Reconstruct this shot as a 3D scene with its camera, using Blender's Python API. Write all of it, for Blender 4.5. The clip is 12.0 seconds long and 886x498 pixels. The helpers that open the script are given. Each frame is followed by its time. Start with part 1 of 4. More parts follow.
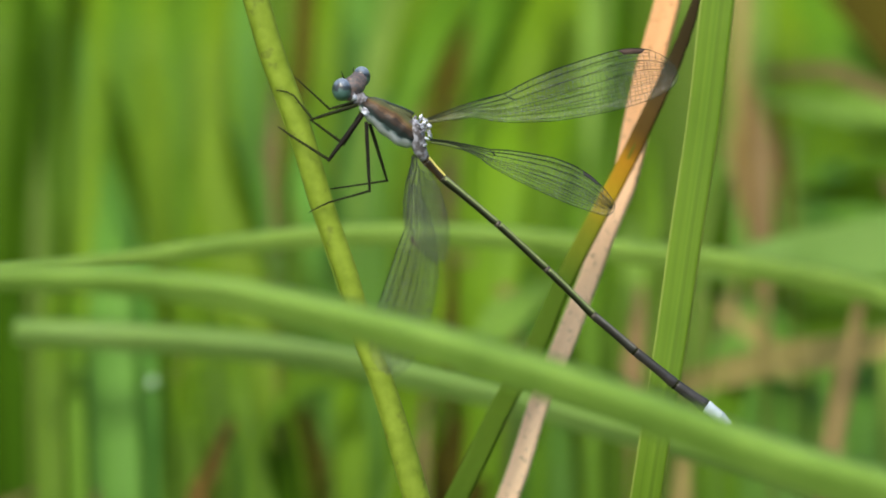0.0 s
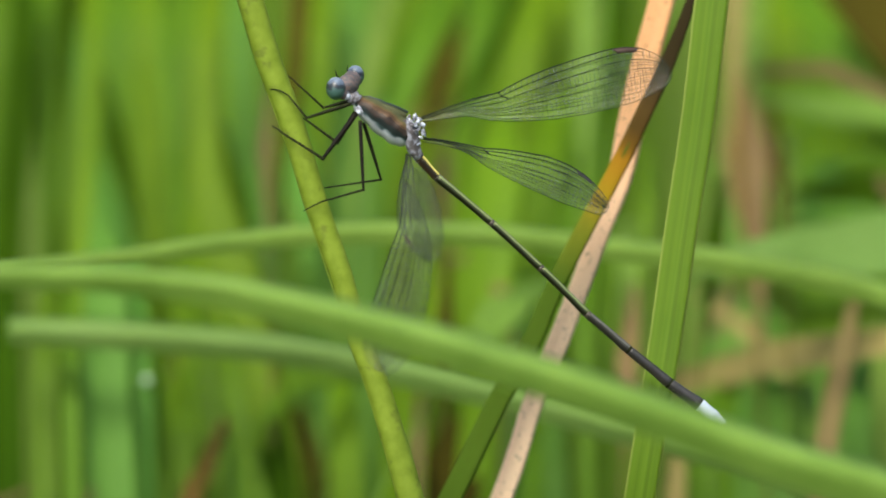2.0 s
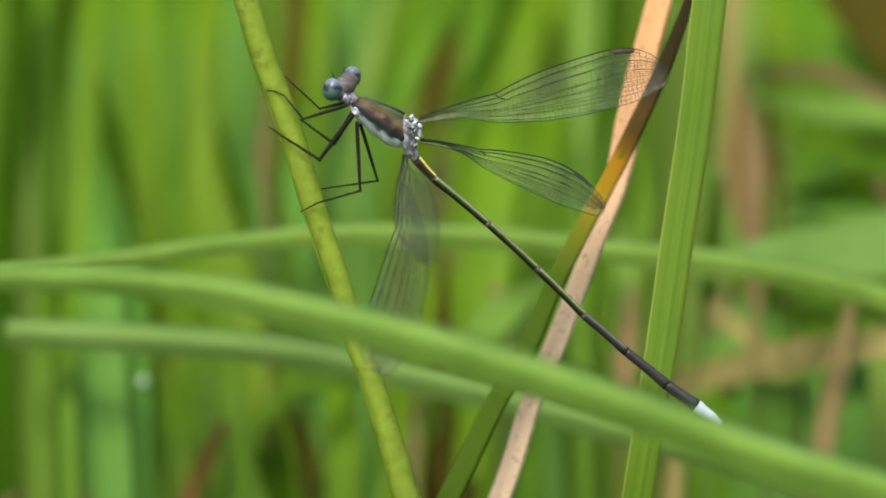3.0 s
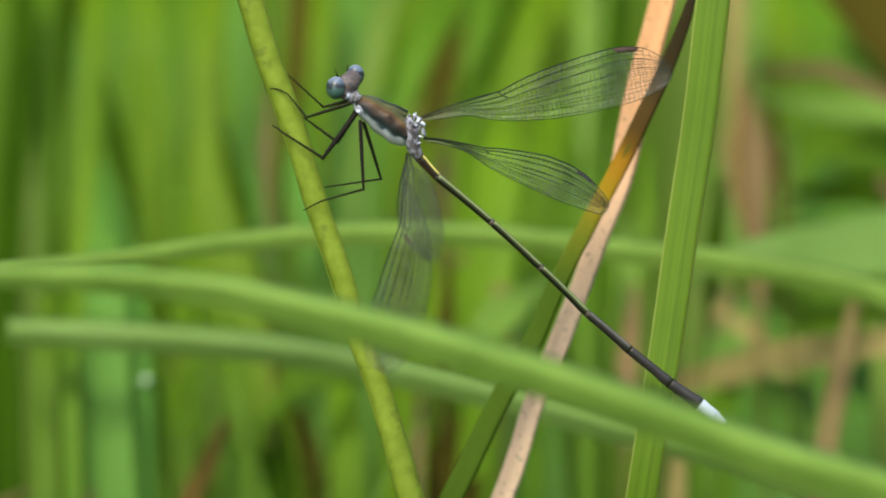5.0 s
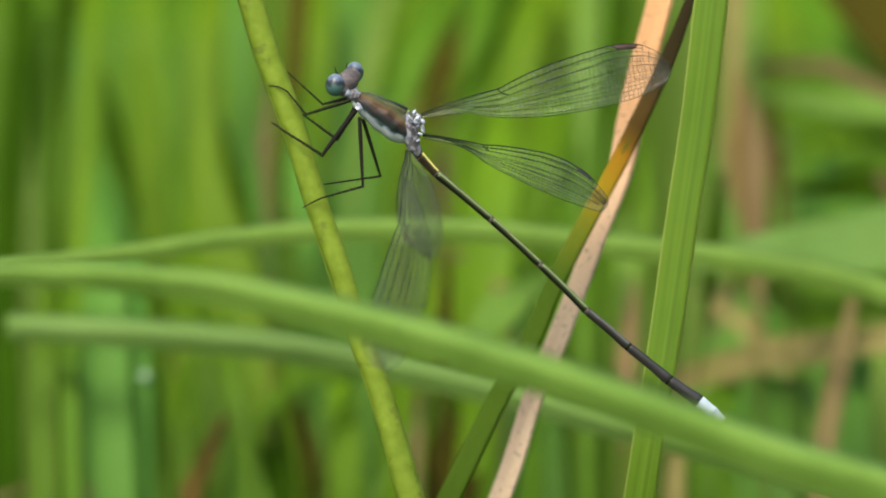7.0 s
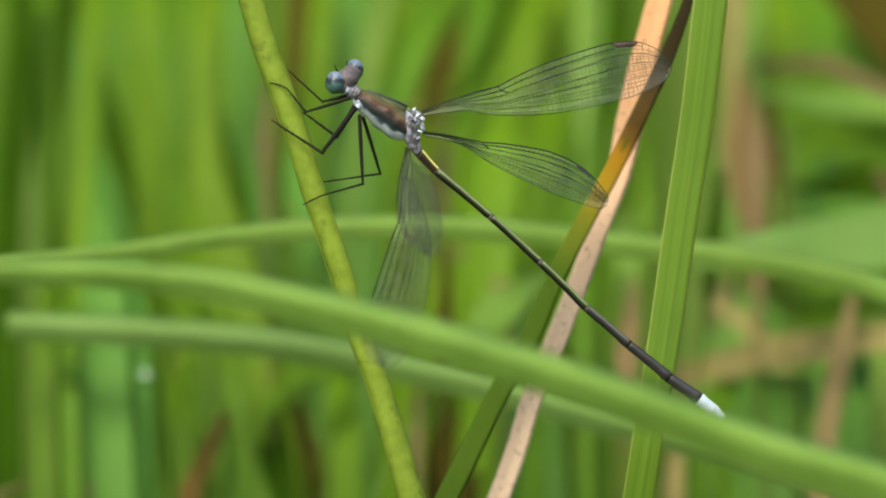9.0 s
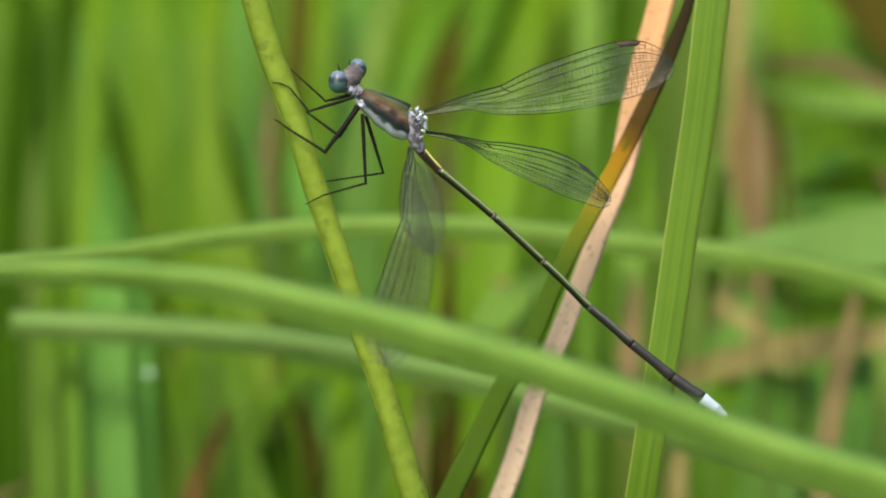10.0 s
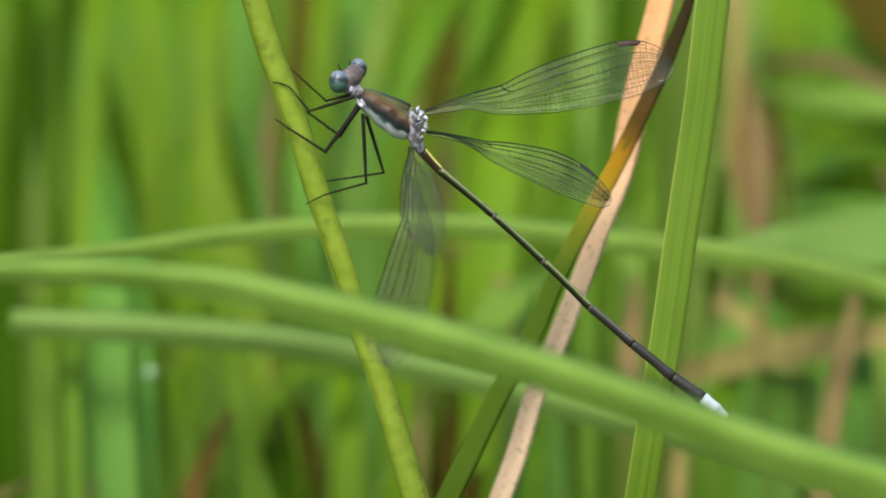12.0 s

What you are asked to do:
All the lines above are to be reproduced exactly, except the pictures.

Finished answer:
Reconstruct this shot as a 3D scene with its camera, using Blender's Python API. Write all of it, for Blender 4.5. The clip is 12.0 seconds long and 886x498 pixels. The helpers that open the script are given. Each frame is followed by its time. Start with part 1 of 4. More parts follow.
0.0 s
2.0 s
3.0 s
5.0 s
7.0 s
9.0 s
10.0 s
12.0 s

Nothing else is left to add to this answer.